Igino Giordani raconte l’histoire d’un homme de l’antiquité qui, « éloigné de chez lui pour ses affaires, écrivit à sa femme qui allait accoucher : ‘Si c’est un garçon, élève-le ; si c’est une fille, abandonne-la’ ». Cette personne, continue Giordani « exprimait, en toute simplicité, l’opinion que le paganisme idolâtre avait de la femme : un mammifère pour le profit et le plaisir, considéré comme très inférieur à l’homme et, dans tous les cas, par toutes les législations, assujetti à l’homme : enfant sous la tutelle du père, épouse sous celle du mari, veuve sous celle des fils ou des parents : jamais arbitre de son propre sort.

Le christianisme changea cet état de choses en établissant l’égalité spirituelle de la femme et de l’homme, dans la parité des droits et des devoirs, et en soustrayant la mère aux caprices du père par l’indissolubilité matrimoniale, qui assura à la femme une position stable dans sa maison. En Christ – enseignait l’apôtre Paul – « il n’y a plus ni Juif ni Grec ; il n’y a plus ni esclave ni homme libre ; il n’y a plus l’homme et la femme » (Ga 3,28). Seulement des âmes. Tous sont enfants de Dieu et donc des frères égaux entre eux.

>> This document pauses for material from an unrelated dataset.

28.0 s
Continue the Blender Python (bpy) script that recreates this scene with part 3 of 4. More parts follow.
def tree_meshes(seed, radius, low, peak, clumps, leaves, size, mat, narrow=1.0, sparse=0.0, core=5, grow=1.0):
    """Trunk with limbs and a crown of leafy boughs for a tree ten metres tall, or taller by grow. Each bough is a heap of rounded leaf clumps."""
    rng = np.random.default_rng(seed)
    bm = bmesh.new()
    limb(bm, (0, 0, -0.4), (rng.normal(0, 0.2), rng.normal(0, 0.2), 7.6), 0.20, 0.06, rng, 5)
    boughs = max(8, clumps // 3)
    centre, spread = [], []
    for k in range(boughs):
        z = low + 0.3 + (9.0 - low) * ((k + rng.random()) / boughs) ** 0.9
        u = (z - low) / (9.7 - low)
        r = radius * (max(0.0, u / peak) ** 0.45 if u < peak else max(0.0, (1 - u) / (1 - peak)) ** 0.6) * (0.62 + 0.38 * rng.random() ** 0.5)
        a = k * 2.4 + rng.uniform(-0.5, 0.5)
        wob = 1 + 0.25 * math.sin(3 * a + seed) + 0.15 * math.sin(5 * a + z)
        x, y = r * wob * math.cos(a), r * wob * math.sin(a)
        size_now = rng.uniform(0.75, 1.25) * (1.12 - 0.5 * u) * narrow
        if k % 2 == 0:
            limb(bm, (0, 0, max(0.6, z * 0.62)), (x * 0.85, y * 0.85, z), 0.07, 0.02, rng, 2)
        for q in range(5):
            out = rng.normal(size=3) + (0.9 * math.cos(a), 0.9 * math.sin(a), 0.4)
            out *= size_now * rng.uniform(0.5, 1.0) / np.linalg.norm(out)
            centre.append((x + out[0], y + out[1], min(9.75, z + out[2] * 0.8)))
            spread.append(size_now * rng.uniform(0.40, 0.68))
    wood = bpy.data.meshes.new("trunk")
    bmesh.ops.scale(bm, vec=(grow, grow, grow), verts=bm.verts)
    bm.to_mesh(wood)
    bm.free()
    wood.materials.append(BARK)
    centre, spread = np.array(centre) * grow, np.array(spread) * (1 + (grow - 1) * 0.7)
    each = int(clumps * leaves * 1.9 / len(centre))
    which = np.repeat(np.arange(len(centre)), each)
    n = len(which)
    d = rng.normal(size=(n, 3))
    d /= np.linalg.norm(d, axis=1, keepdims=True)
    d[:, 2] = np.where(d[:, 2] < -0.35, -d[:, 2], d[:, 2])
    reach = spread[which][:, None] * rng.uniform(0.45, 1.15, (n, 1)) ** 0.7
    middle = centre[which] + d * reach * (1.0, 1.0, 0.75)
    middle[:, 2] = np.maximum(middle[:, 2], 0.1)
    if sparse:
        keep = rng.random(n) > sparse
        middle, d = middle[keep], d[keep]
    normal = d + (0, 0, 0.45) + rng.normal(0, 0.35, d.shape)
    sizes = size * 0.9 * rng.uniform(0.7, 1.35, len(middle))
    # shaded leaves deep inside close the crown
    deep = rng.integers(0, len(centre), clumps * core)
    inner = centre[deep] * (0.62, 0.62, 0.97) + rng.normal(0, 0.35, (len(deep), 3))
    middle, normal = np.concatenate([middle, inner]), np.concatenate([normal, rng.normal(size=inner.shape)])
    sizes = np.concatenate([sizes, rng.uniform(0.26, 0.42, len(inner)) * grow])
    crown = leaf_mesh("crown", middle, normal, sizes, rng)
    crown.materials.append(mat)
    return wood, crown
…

La conception chrétienne de la société implique une interdépendance entre homme et femme : « la femme est inséparable de l’homme et l’homme de la femme, devant le Seigneur ». L’homme appartient à sa femme et la femme, à son homme : « Car si la femme a été tirée de l’homme, l’homme naît de la femme et tout vient de Dieu » (1 Co 11,11 et 12).

[…] On constate cependant que, dans la société, l’influence de la femme ne représente que moins d’un tiers : une influence absolument inférieure à ses sacrifices et à leur nombre. Et c’est un dommage social énorme, parce que comme l’action des vertus féminines fait défaut – ce sont spécifiquement la compassion, la grâce, l’amour de la paix et de l’ordre – les vertus masculines prévalent dans la société : force, conquête, aventure qui, comme toutes les vertus, si elles ne sont pas modérées et harmonisées par d’autres, débordent facilement sur les vices correspondants.

Mais c’est un fait : si la femme est dégradée, l’homme la suit dans la dégradation. […] Parce que la femme pervertie transmet sa perversion à ses enfants, comme la femme honnête, héroïque, leur transmet honnêteté et héroïsme. Enfin, pour détruire une société, une voie sûre est la corruption de la femme.

Pour remplacer la société par un troupeau, les hommes par des numéros, il faut dégager l’homme du respect envers la femme chaste et fidèle et dégrader leurs rapports dans la licence sexuelle, voilà pourquoi au sacrement succède tout autre chose.

Une fois la femme dégradée, l’homme est prêt à toutes les abdications. La déshumanisation de l’homme – nécessaire pour le réduire à l’état d’automate – commence par elle : comme dans le jardin d’Eden. Les philosophies hédonistes et matérialistes défendues dans les dernières générations et arrivées à notre époque aux premières grandes expériences pratiques, conduisent à la fin de la maternité : et la maternité est le commencement de la vie. »

La Società Cristiana, Città Nuova, 2010 (1942), pp.54-58.